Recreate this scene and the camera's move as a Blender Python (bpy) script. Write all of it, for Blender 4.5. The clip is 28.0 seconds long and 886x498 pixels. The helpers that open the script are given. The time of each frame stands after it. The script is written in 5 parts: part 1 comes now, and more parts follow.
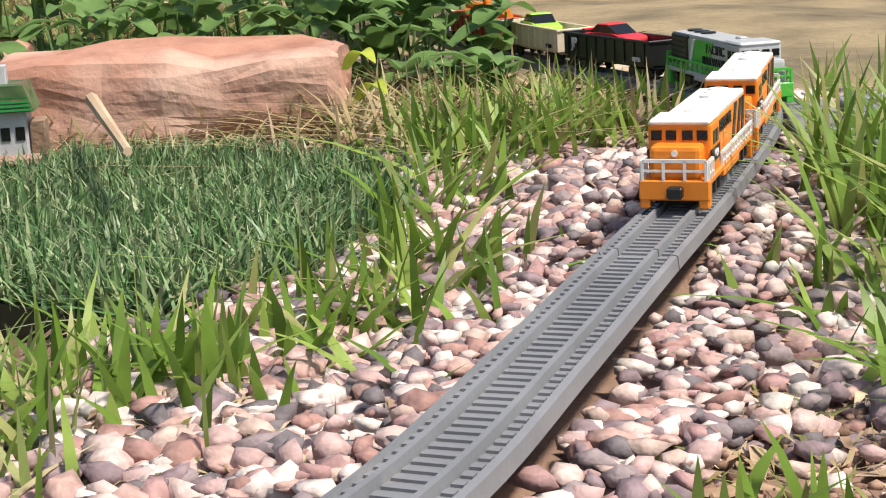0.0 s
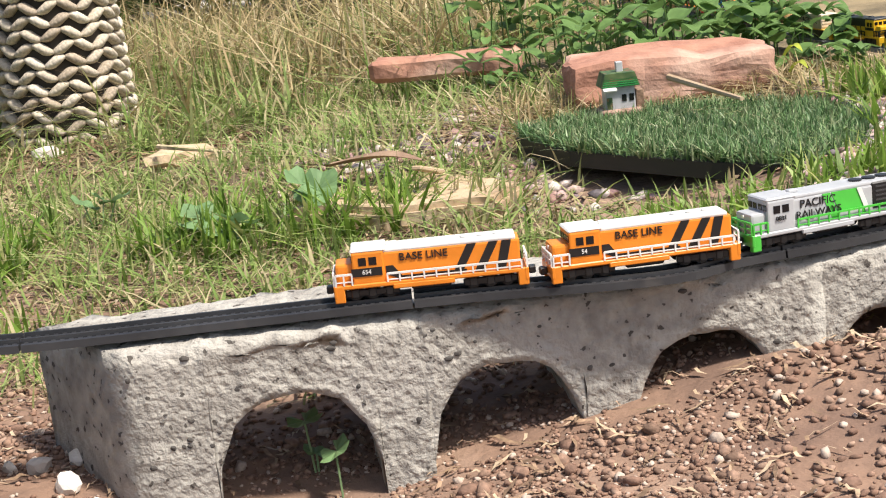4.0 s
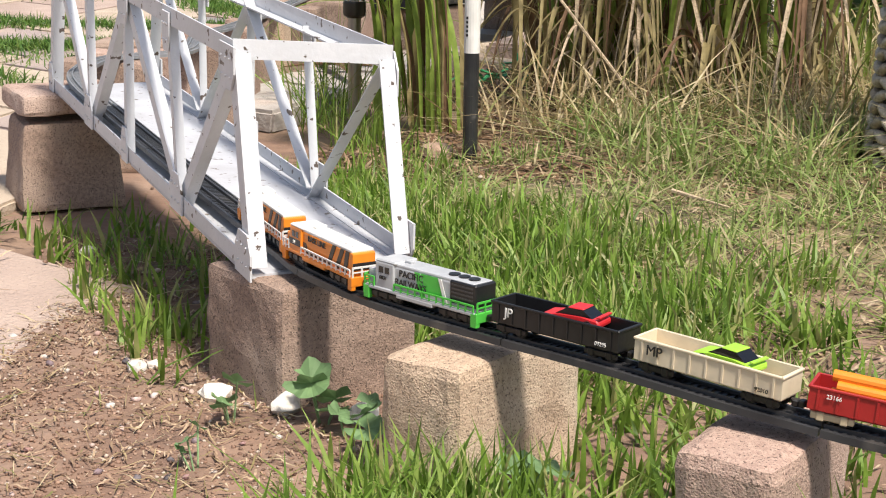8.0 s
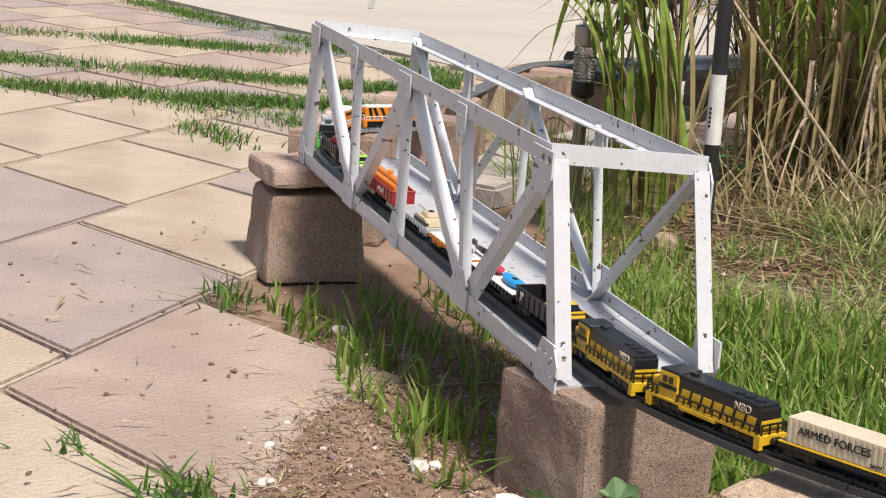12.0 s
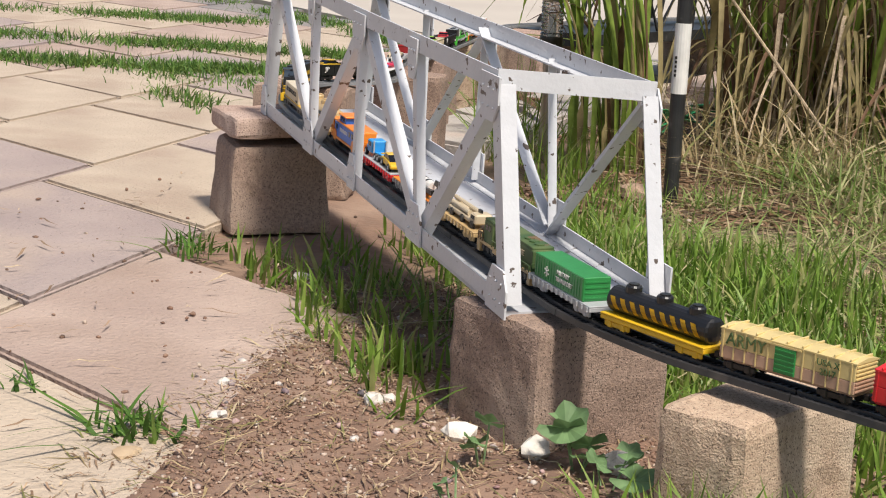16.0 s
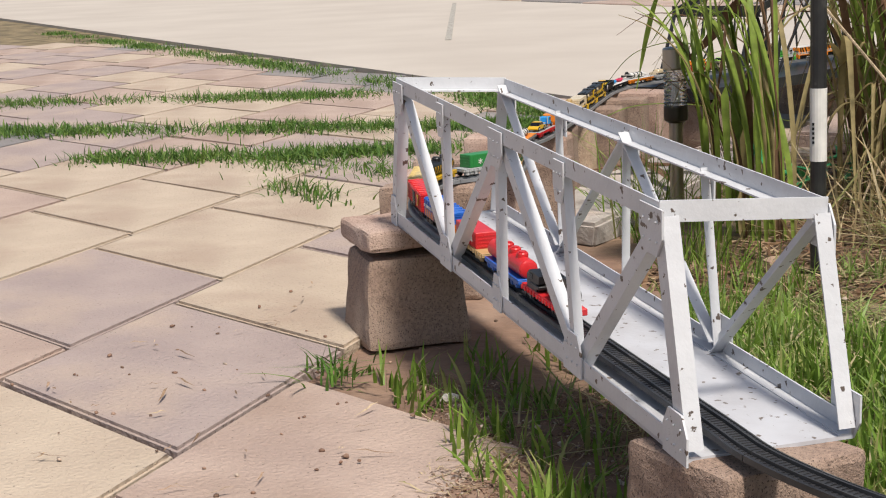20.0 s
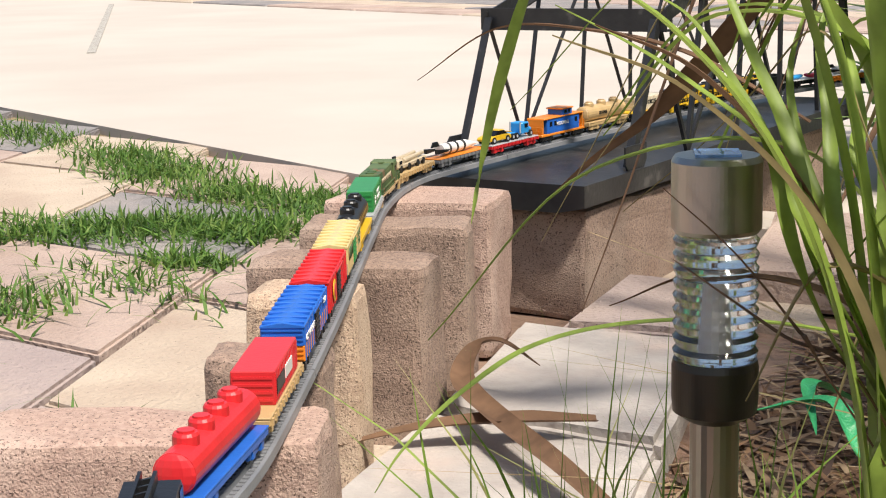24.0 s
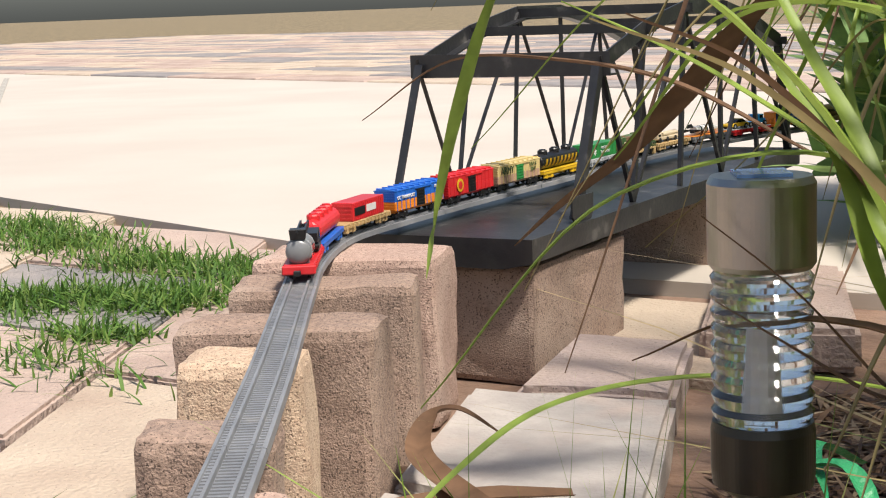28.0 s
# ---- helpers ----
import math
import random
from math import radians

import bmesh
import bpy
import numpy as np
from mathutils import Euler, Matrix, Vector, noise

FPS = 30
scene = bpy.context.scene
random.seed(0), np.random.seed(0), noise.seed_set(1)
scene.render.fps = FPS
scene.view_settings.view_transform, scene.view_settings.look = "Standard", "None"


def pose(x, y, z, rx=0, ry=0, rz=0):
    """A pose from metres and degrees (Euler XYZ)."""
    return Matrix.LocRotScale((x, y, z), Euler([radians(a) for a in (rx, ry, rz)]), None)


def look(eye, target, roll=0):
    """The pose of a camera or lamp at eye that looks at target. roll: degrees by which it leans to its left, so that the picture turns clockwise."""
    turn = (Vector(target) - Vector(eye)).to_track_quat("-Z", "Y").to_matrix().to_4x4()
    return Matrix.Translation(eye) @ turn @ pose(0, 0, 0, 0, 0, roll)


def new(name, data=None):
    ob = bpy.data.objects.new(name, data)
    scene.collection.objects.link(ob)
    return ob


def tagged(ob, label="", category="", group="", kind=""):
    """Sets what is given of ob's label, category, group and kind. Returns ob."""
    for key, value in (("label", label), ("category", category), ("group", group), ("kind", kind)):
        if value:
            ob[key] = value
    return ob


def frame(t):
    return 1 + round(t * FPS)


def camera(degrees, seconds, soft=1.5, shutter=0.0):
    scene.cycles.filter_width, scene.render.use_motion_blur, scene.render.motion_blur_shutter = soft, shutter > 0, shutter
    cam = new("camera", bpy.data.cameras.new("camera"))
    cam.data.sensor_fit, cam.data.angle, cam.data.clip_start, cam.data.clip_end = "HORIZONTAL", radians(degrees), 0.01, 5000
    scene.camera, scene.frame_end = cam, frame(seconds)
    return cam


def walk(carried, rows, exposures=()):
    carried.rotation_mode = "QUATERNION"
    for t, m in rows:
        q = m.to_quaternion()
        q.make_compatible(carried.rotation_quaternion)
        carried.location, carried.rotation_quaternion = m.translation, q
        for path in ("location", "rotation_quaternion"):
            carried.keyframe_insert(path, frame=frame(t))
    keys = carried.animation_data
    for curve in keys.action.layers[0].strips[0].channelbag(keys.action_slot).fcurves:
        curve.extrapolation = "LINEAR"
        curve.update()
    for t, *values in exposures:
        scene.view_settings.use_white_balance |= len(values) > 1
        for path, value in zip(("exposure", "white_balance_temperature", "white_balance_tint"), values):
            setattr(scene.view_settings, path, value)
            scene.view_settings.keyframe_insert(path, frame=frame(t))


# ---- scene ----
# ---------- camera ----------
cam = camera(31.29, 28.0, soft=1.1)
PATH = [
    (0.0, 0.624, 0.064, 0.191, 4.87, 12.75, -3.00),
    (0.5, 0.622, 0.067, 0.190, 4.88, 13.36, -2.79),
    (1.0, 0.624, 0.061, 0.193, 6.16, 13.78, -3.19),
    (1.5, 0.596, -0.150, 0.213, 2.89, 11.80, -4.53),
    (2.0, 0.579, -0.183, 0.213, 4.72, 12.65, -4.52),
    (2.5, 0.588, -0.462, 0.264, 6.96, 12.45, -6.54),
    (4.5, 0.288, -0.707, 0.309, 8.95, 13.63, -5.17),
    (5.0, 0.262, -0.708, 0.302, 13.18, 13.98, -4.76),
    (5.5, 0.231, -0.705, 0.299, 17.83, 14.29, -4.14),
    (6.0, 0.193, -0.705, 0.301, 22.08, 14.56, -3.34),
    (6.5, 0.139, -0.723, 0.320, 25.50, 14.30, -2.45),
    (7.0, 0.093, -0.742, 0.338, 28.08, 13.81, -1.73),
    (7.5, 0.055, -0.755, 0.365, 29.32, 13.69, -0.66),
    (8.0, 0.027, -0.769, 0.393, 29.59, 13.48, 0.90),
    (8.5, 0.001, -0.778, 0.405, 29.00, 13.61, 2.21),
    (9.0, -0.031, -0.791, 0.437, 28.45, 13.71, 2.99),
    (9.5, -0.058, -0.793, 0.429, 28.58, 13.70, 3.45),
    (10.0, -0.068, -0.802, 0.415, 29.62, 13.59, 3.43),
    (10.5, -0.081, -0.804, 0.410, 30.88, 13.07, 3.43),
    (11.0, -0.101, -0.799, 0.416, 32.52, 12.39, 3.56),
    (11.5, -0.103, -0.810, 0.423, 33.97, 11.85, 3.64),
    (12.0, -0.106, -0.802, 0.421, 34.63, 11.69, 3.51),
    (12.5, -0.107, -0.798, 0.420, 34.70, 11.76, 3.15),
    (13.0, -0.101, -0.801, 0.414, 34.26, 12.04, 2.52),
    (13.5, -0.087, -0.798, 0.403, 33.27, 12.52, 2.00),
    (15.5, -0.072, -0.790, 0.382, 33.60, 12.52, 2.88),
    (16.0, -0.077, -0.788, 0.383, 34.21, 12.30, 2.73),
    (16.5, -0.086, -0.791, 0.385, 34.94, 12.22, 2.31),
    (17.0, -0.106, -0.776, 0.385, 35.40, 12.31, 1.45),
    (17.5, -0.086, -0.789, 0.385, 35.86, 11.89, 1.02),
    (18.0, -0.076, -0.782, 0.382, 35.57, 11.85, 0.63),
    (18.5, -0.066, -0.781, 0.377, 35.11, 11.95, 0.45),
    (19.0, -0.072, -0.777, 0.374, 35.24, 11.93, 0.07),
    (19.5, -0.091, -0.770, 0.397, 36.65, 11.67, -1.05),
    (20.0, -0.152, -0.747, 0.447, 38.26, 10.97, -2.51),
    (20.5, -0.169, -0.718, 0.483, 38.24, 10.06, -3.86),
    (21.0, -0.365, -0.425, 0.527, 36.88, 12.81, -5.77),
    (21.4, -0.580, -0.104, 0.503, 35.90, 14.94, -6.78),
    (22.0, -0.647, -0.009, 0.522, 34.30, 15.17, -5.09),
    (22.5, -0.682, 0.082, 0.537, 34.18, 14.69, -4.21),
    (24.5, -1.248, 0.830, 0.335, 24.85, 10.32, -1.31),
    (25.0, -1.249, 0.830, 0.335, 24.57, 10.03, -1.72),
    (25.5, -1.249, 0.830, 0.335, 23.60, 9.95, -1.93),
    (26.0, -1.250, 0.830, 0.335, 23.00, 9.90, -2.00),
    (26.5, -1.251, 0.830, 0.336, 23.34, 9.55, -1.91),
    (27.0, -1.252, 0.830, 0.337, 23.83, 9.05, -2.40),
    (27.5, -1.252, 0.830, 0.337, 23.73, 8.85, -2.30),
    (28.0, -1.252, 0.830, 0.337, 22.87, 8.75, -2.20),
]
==
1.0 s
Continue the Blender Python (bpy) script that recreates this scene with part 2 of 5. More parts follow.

# BRIEF:
Of the lines above, extract only those from the line with "for path, value" to the line with "scene.view_settings.keyframe_insert(path, frame=frame(t))", both included, exactly as written.

# ANSWER TO THE PROBLEM:
        for path, value in zip(("exposure", "white_balance_temperature", "white_balance_tint"), values):
            setattr(scene.view_settings, path, value)
            scene.view_settings.keyframe_insert(path, frame=frame(t))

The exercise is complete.